** Start Given material **

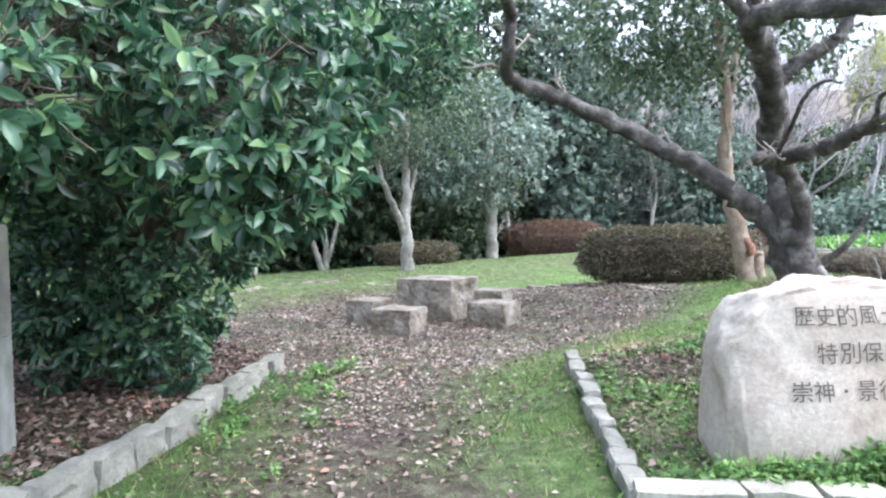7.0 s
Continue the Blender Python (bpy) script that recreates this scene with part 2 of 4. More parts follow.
BROAD_T = np.array([(0, 2, 1), (0, 3, 2), (1, 2, 5), (1, 5, 4), (2, 3, 6), (2, 6, 5), (4, 5, 7), (5, 6, 7)])
BLADE_V = np.array([(-0.5, 0, 0), (0.5, 0, 0), (0.0, 1, 0.15)])
BLADE_T = np.array([(0, 1, 2)])
QUAD_V = np.array([(-0.5, 0, 0), (0.5, 0.1, 0.05), (0.35, 1, -0.05), (-0.4, 0.9, 0.08)])
QUAD_T = np.array([(0, 1, 2), (0, 2, 3)])


def unit(v):
    return v / np.maximum(np.linalg.norm(v, axis=1, keepdims=True), 1e-6)


def scatter(name, at, way, length, width, material, shape=(LEAF_V, LEAF_T), facing=None):
    """One mesh of many leaves: each starts at `at`, runs along `way`, and turns its face about that."""
    n = len(at)
    y = unit(np.asarray(way, float))
    ref = rng.normal(size=(n, 3)) * 0.6 + np.array([0, 0, 1.0]) if facing is None else facing
    x = unit(np.cross(y, ref))
    z = np.cross(x, y)
    sv, st = shape
    length, width = np.broadcast_to(length, n), np.broadcast_to(width, n)
    v = at[:, None] + sv[None, :, 0, None] * x[:, None] * width[:, None, None] + sv[None, :, 1, None] * y[:, None] * length[:, None, None] + sv[None, :, 2, None] * z[:, None] * length[:, None, None]
    t = st[None] + (np.arange(n) * len(sv))[:, None, None]
    return raw_mesh(name, v.reshape(-1, 3), t.reshape(-1, 3), material)


def tube_arrays(points, radii, sides=7, wobble=0.0):
    """Vertices and triangles of a tapered limb along points."""
    p = np.asarray(points, float)
    d = unit(np.gradient(p, axis=0))
    ref = np.array([0.3, 0.2, 1.0]) if abs(d[0, 2]) < 0.8 else np.array([1.0, 0.2, 0])
    a = unit(np.cross(d, ref[None]))
    b = np.cross(d, a)
    ang = np.arange(sides) * 2 * np.pi / sides
    r = np.asarray(radii, float)[:, None] * (1 + wobble * rng.normal(size=(len(p), sides)))
    v = p[:, None] + r[..., None] * (np.cos(ang)[None, :, None] * a[:, None] + np.sin(ang)[None, :, None] * b[:, None])
    i = np.arange(len(p) - 1)[:, None] * sides + np.arange(sides)[None]
    j = np.arange(len(p) - 1)[:, None] * sides + (np.arange(sides)[None] + 1) % sides
    t = np.concatenate([np.stack([i, j, j + sides], -1).reshape(-1, 3), np.stack([i, j + sides, i + sides], -1).reshape(-1, 3)])
    base = len(p) * sides
    v = np.concatenate([v.reshape(-1, 3), p[-1:] + d[-1:] * r[-1:, :1] * 0.5])
    last = (len(p) - 1) * sides + np.arange(sides)
    t = np.concatenate([t, np.stack([last, (len(p) - 1) * sides + (np.arange(sides) + 1) % sides, np.full(sides, base)], -1)])
    return v, t


def smooth_line(points, steps=6):
    """A Catmull-Rom line through a few points."""
    p = [Vector(q) for q in points]
    p = [p[0] * 2 - p[1]] + p + [p[-1] * 2 - p[-2]]
    out = []
    for k in range(1, len(p) - 2):
        for s in range(steps):
            t = s / steps
            a, b, c, d = p[k - 1], p[k], p[k + 1], p[k + 2]
            out.append(0.5 * (2 * b + (c - a) * t + (2 * a - 5 * b + 4 * c - d) * t * t + (3 * b - a - 3 * c + d) * t ** 3))
    return np.array([*out, p[-2]])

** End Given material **

*Exercise aim:*
Copy each line above where the string "that" occurs.

*Problem solution:*
Continue the Blender Python (bpy) script that recreates this scene with part 2 of 4. More parts follow.
    """One mesh of many leaves: each starts at `at`, runs along `way`, and turns its face about that."""